24.4 Example: Loading IMDB data
- Load packages
##
## Attaching package: 'rvest'
## The following object is masked from 'package:readr':
##
## guess_encoding
- This code chunk may be a bottleneck for people with slower internet connections and for websites which may guard against scraping.
# Problem directly using code from book
url <- "https://web.archive.org/web/20220201012049/https://www.imdb.com/chart/top/"
html <- read_html(url)
- Download HTML file locally instead. Then use
read_html()
directly on the downloaded file.
# Suggestion from https://stackoverflow.com/questions/33295686/rvest-error-in-open-connectionx-rb-timeout-was-reached
download.file(url, destfile = "scrapedpage.html", quiet=TRUE)
html.book <- read_html("scrapedpage.html")
Specific to the Internet Archive is that some of the website snapshots may be available as a link but not necessarily accessible.

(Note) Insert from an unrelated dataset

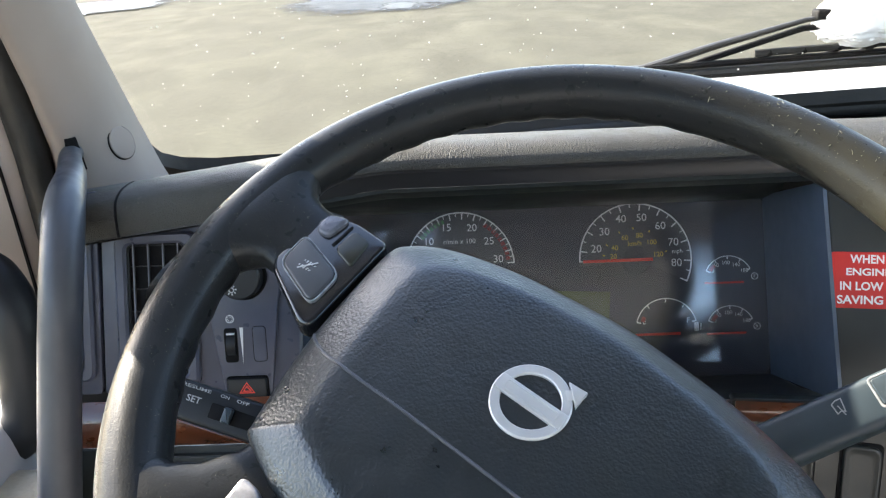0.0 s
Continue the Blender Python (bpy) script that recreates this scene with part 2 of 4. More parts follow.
FRAME = material("pale_door_frame_trim", (0.50, 0.44, 0.40), 0.6, var=0.06, var_scale=8, bump=0.2, bump_scale=1600, bump_dist=0.0003)
ROCKER_BLACK = material("black_rocker_plastic", (0.008, 0.008, 0.009), 0.30, spec=0.14)
PILLAR = material("warm_grey_pillar_trim", (0.245, 0.203, 0.180), 0.62, var=0.06, var_scale=8, bump=0.25, bump_scale=1600, bump_dist=0.0003)
LINING = material("pale_grey_cab_lining", (0.43, 0.43, 0.455), 0.8, var=0.1, var_scale=5)
CREAM = material("cream_vinyl", (0.55, 0.50, 0.40), 0.55, bump=0.6, bump_scale=260, bump_kind="leather", bump_dist=0.001)
HANDLE = material("grey_handle_plastic", (0.062, 0.065, 0.076), 0.42, var=0.12, bump=0.15, bump_scale=1200, bump_dist=0.0003)
COWL = material("white_cowl_paint", (0.50, 0.50, 0.50), 0.30, var=0.05, var_scale=20, spots=(0.4, 0.4, 0.42), spot_scale=60, spot_size=0.03)
SNOW = material("packed_snow", (0.90, 0.91, 0.93), 0.7, var=0.03, bump=0.7, bump_scale=120, bump_dist=0.003)
DIRT = material("dust_specks", (0.85, 0.83, 0.77), 0.5, var=0.1)
# bluish base puts the sky's reflection into the puddle's colour
WATER = material("sky_tinted_wet_tarmac", (0.071, 0.077, 0.084), 0.7, spec=0.05, var=0.25, var_scale=0.6, rough_var=0.12, bump=0.3, bump_scale=12, bump_dist=0.004)
ICE = material("thin_ice", (0.088, 0.093, 0.095), 0.6, spec=0.1, var=0.4, var_scale=2.0)
WET_BROWN = material("wet_brown_tarmac", (0.045, 0.041, 0.033), 0.9, spec=0.04, var=0.5, var_scale=0.8, bump=0.4, bump_scale=14, bump_dist=0.01)
GROUND = ground_material()


def patch_material(m, rx, ry, seed, ragged=0.9):
    """Fade a wet or icy patch out towards a ragged edge."""
    m = m.copy()
    n, l = m.node_tree.nodes, m.node_tree.links
    co, mp, ln = n.new("ShaderNodeTexCoord"), n.new("ShaderNodeMapping"), n.new("ShaderNodeVectorMath")
    mp.inputs["Scale"].default_value = (1 / rx, 1 / ry, 0)
    ln.operation = "LENGTH"
    l.new(co.outputs["Object"], mp.inputs["Vector"])
    l.new(mp.outputs[0], ln.inputs[0])
    mp2, no = n.new("ShaderNodeMapping"), n.new("ShaderNodeTexNoise")
    mp2.inputs["Scale"].default_value, mp2.inputs["Location"].default_value = (2.2 / rx, 2.2 / ry, 0), (seed, seed * 1.7, 0)
    no.inputs["Scale"].default_value, no.inputs["Detail"].default_value = 1.0, 9
    l.new(co.outputs["Object"], mp2.inputs["Vector"])
    l.new(mp2.outputs[0], no.inputs["Vector"])
    add, mr = n.new("ShaderNodeMath"), n.new("ShaderNodeMapRange")
    add.operation = "MULTIPLY_ADD"
    add.inputs[1].default_value = ragged
    l.new(no.outputs["Fac"], add.inputs[0])
    l.new(ln.outputs["Value"], add.inputs[2])
    mr.interpolation_type = "SMOOTHSTEP"
    mr.inputs["From Min"].default_value, mr.inputs["From Max"].default_value = 1.05 + ragged * 0.42, 0.66 + ragged * 0.42
    l.new(add.outputs[0], mr.inputs["Value"])
    l.new(mr.outputs[0], n["Principled BSDF"].inputs["Alpha"])
    return m

GLASS = glass_material("windscreen_glass", 0.6)
LENS = glass_material("gauge_lens", 1.9, (0.97, 0.97, 0.98), 0.075)


# ---- builders ----
def thing(name, m=None, label="", category="", group="", kind=""):
    ob = new(name)
    ob.empty_display_size = 0.02
    if m is not None:
        ob.matrix_world = m
    return tagged(ob, label, category, group, kind)


def part(name, bm, mat, parent=None, label="", angle=38):
    bmesh.ops.recalc_face_normals(bm, faces=bm.faces)
    for f in bm.faces:
        f.smooth = True
    for e in bm.edges:
        if len(e.link_faces) == 2 and e.calc_face_angle(0) > radians(angle):
            e.smooth = False
    me = bpy.data.meshes.new(name)
    bm.to_mesh(me)
    bm.free()
    me.materials.append(mat)
    ob = new(name, me)
    if parent is not None:
        ob.parent = parent
    if label:
        tagged(ob, label)
    return ob


def rect(cx, cy, w, h, r=0.002, n=5):
    pts = []
    for k, (sx, sy) in enumerate(((1, 1), (-1, 1), (-1, -1), (1, -1))):
        for i in range(n + 1):
            a = math.pi / 2 * (k + i / n)
            pts.append((cx + sx * (w / 2 - r) + r * math.cos(a), cy + sy * (h / 2 - r) + r * math.sin(a)))
    return pts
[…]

May encounter 403 Forbidden error.
# Not just any URL will work
url <- "https://web.archive.org/web/20240223185506/https://www.imdb.com/chart/top/"
download.file(url, destfile = "scrapedpage.html", quiet=TRUE)
- But even if that were the case, the scraped file may part of a dynamic website.
- A very old snapshot is available for comparison.
url <- "https://web.archive.org/web/20040704034814/https://www.imdb.com/chart/top/"
download.file(url, destfile = "scrapedpage-old.html", quiet=TRUE)
- But the structure of the website and the associated HTML have changed.
- This means the code you see in the book will not work out of the box.
html.old <- read_html("/home/apua/Documents/r4ds/scrapedpage-old.html")
temp <- html.old |>
html_elements("table") |> html_attr("border")
which(temp == "1")
temp <- html.old |>
html_elements("table")
table.old <- html_table(temp[21], header=TRUE)
ratings <- table.old[[1]] |>
select(
rank = "Rank",
title_year = "Title",
rating = "Rating",
votes = "Votes"
) |>
mutate(votes = parse_number(votes)) |>
separate_wider_regex(
title_year,
patterns = c(
title = ".+", " +\\(",
year = "\\d+", "\\)"
)
)
ratings
- Let us compare to the book.
html.book <- read_html("scrapedpage.html")
table.book <- html.book |>
html_element("table") |>
html_table()
ratings.book <- table.book |>
select(
rank_title_year = `Rank & Title`,
rating = `IMDb Rating`
) |>
mutate(
rank_title_year = str_replace_all(rank_title_year, "\n +", " "),
rating_n = html.book |> html_elements("td strong") |> html_attr("title")
) |>
separate_wider_regex(
rank_title_year,
patterns = c(
rank = "\\d+", "\\. ",
title = ".+", " +\\(",
year = "\\d+", "\\)"
)
) |>
separate_wider_regex(
rating_n,
patterns = c(
"[0-9.]+ based on ",
number = "[0-9,]+",
" user ratings"
)
) |>
mutate(
number = parse_number(number)
)
ratings.book$title
- Let point out things about the two datasets which make post-processing challenging.
- I don’t resolve them here, but they require one to think about what questions you want answered first.